**Exercise**
Reproduce all of the data below without alteration; exclude every picture.
#####
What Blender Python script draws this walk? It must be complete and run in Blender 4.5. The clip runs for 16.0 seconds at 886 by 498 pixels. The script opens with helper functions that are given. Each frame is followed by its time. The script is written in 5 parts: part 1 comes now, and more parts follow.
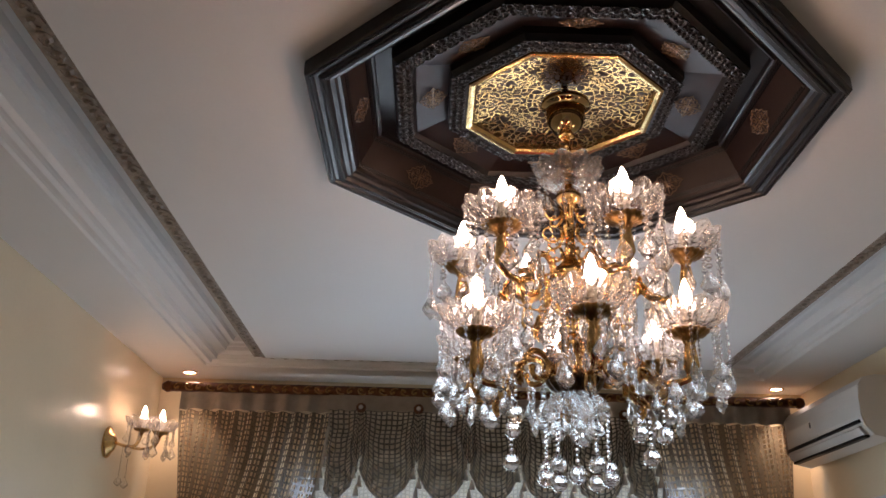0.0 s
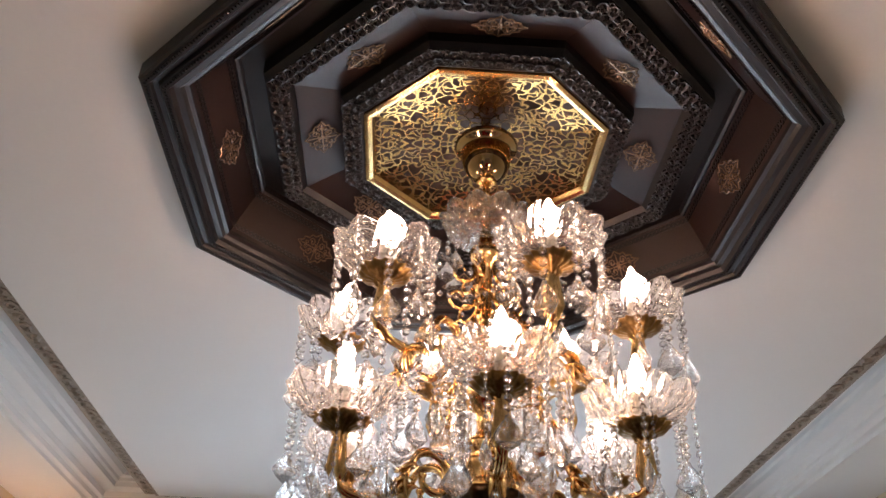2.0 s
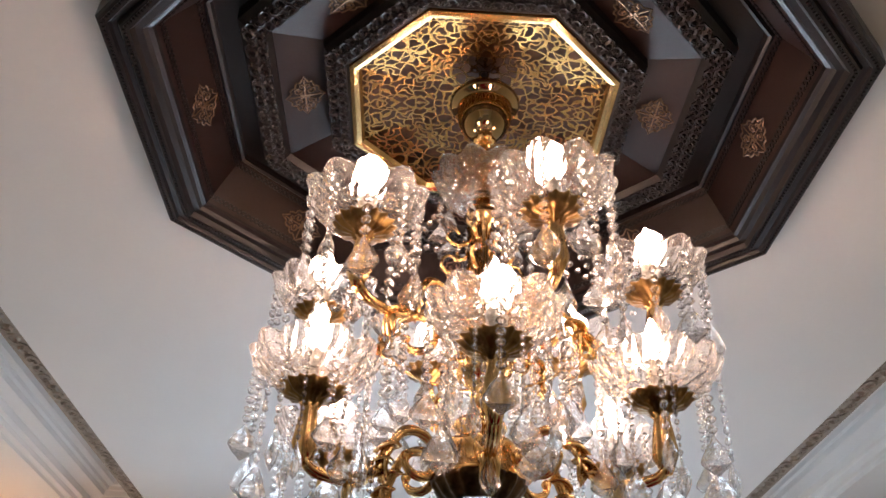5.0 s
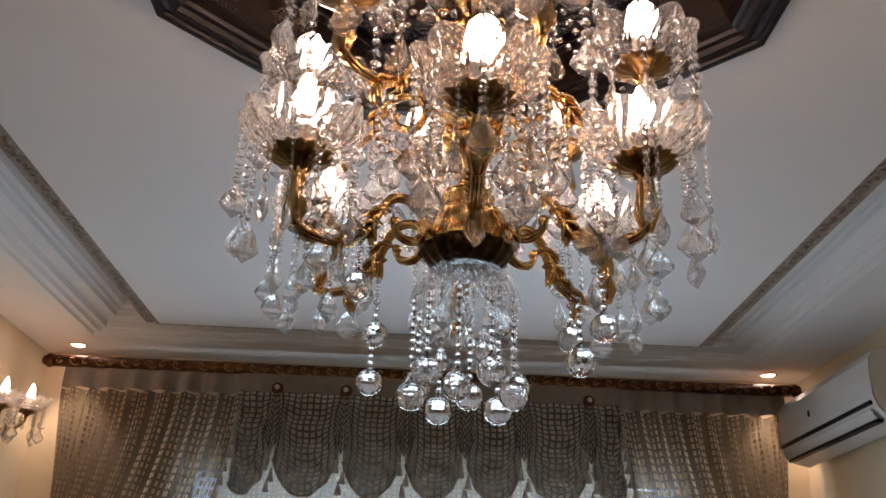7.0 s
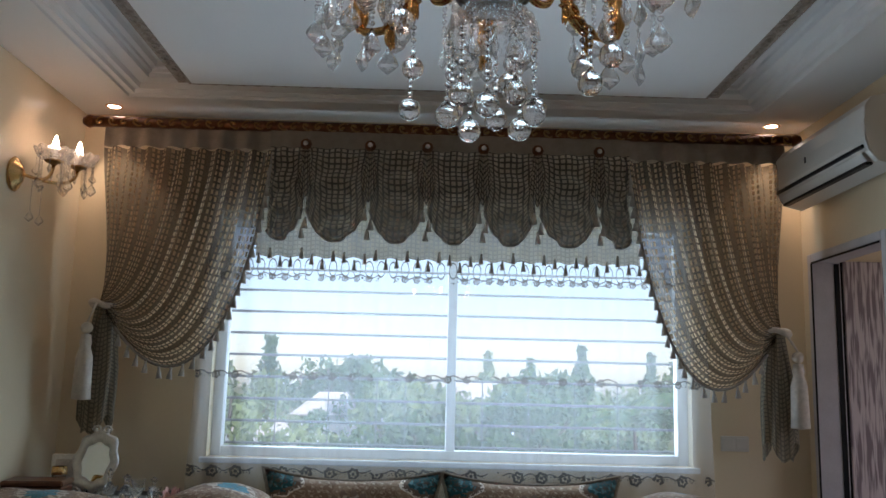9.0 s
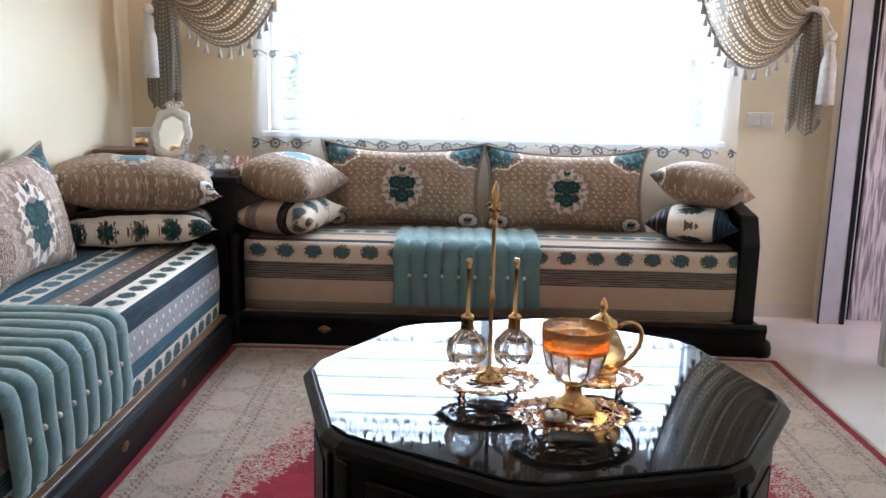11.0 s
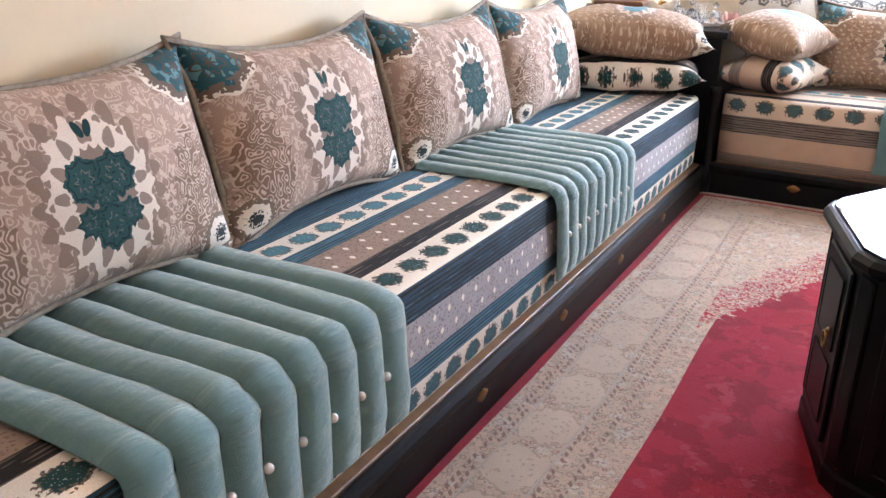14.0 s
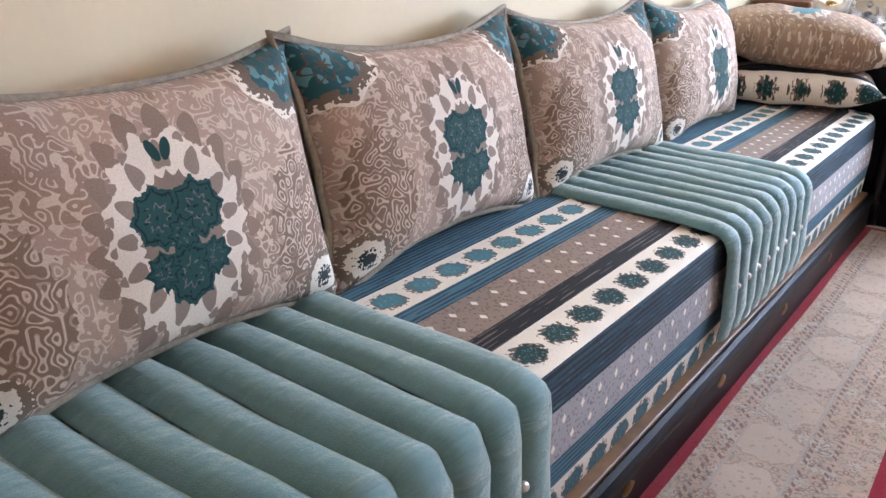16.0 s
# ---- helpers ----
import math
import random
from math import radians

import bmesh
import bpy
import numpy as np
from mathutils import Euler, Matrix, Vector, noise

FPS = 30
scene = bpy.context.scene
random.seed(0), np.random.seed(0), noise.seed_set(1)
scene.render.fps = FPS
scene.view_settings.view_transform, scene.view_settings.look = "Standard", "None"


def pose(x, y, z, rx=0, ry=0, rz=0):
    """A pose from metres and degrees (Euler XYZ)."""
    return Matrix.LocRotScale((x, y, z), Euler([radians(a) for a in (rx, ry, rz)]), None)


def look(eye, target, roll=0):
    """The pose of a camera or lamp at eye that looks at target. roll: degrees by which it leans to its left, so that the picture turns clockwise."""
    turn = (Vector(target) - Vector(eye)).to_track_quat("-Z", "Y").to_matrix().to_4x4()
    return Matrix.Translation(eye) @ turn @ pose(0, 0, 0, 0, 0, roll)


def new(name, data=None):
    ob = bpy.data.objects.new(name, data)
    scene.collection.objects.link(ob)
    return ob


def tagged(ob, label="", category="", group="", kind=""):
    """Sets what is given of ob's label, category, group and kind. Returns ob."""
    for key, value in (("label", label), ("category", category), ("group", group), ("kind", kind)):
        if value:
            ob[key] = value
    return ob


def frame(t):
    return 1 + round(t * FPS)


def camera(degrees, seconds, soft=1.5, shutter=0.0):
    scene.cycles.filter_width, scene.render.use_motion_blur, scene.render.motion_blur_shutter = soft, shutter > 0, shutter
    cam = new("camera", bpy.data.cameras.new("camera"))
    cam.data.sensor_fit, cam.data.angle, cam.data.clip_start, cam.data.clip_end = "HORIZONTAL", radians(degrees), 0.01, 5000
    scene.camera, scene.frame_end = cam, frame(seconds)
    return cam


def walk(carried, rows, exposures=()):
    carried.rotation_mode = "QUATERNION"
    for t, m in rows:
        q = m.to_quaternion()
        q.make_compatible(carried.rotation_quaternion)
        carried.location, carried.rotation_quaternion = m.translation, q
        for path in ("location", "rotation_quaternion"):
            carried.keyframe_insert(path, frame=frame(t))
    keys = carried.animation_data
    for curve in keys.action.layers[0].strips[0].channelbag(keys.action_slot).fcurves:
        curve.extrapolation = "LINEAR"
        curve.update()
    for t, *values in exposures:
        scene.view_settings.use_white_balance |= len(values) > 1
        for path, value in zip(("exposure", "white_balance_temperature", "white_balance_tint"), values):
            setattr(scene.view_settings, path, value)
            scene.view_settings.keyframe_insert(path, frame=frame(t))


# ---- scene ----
#####
**Expected output**
What Blender Python script draws this walk? It must be complete and run in Blender 4.5. The clip runs for 16.0 seconds at 886 by 498 pixels. The script opens with helper functions that are given. Each frame is followed by its time. The script is written in 5 parts: part 1 comes now, and more parts follow.
0.0 s
2.0 s
5.0 s
7.0 s
9.0 s
11.0 s
14.0 s
16.0 s
# ---- helpers ----
import math
import random
from math import radians

import bmesh
import bpy
import numpy as np
from mathutils import Euler, Matrix, Vector, noise

FPS = 30
scene = bpy.context.scene
random.seed(0), np.random.seed(0), noise.seed_set(1)
scene.render.fps = FPS
scene.view_settings.view_transform, scene.view_settings.look = "Standard", "None"


def pose(x, y, z, rx=0, ry=0, rz=0):
    """A pose from metres and degrees (Euler XYZ)."""
    return Matrix.LocRotScale((x, y, z), Euler([radians(a) for a in (rx, ry, rz)]), None)


def look(eye, target, roll=0):
    """The pose of a camera or lamp at eye that looks at target. roll: degrees by which it leans to its left, so that the picture turns clockwise."""
    turn = (Vector(target) - Vector(eye)).to_track_quat("-Z", "Y").to_matrix().to_4x4()
    return Matrix.Translation(eye) @ turn @ pose(0, 0, 0, 0, 0, roll)


def new(name, data=None):
    ob = bpy.data.objects.new(name, data)
    scene.collection.objects.link(ob)
    return ob


def tagged(ob, label="", category="", group="", kind=""):
    """Sets what is given of ob's label, category, group and kind. Returns ob."""
    for key, value in (("label", label), ("category", category), ("group", group), ("kind", kind)):
        if value:
            ob[key] = value
    return ob


def frame(t):
    return 1 + round(t * FPS)


def camera(degrees, seconds, soft=1.5, shutter=0.0):
    scene.cycles.filter_width, scene.render.use_motion_blur, scene.render.motion_blur_shutter = soft, shutter > 0, shutter
    cam = new("camera", bpy.data.cameras.new("camera"))
    cam.data.sensor_fit, cam.data.angle, cam.data.clip_start, cam.data.clip_end = "HORIZONTAL", radians(degrees), 0.01, 5000
    scene.camera, scene.frame_end = cam, frame(seconds)
    return cam


def walk(carried, rows, exposures=()):
    carried.rotation_mode = "QUATERNION"
    for t, m in rows:
        q = m.to_quaternion()
        q.make_compatible(carried.rotation_quaternion)
        carried.location, carried.rotation_quaternion = m.translation, q
        for path in ("location", "rotation_quaternion"):
            carried.keyframe_insert(path, frame=frame(t))
    keys = carried.animation_data
    for curve in keys.action.layers[0].strips[0].channelbag(keys.action_slot).fcurves:
        curve.extrapolation = "LINEAR"
        curve.update()
    for t, *values in exposures:
        scene.view_settings.use_white_balance |= len(values) > 1
        for path, value in zip(("exposure", "white_balance_temperature", "white_balance_tint"), values):
            setattr(scene.view_settings, path, value)
            scene.view_settings.keyframe_insert(path, frame=frame(t))


# ---- scene ----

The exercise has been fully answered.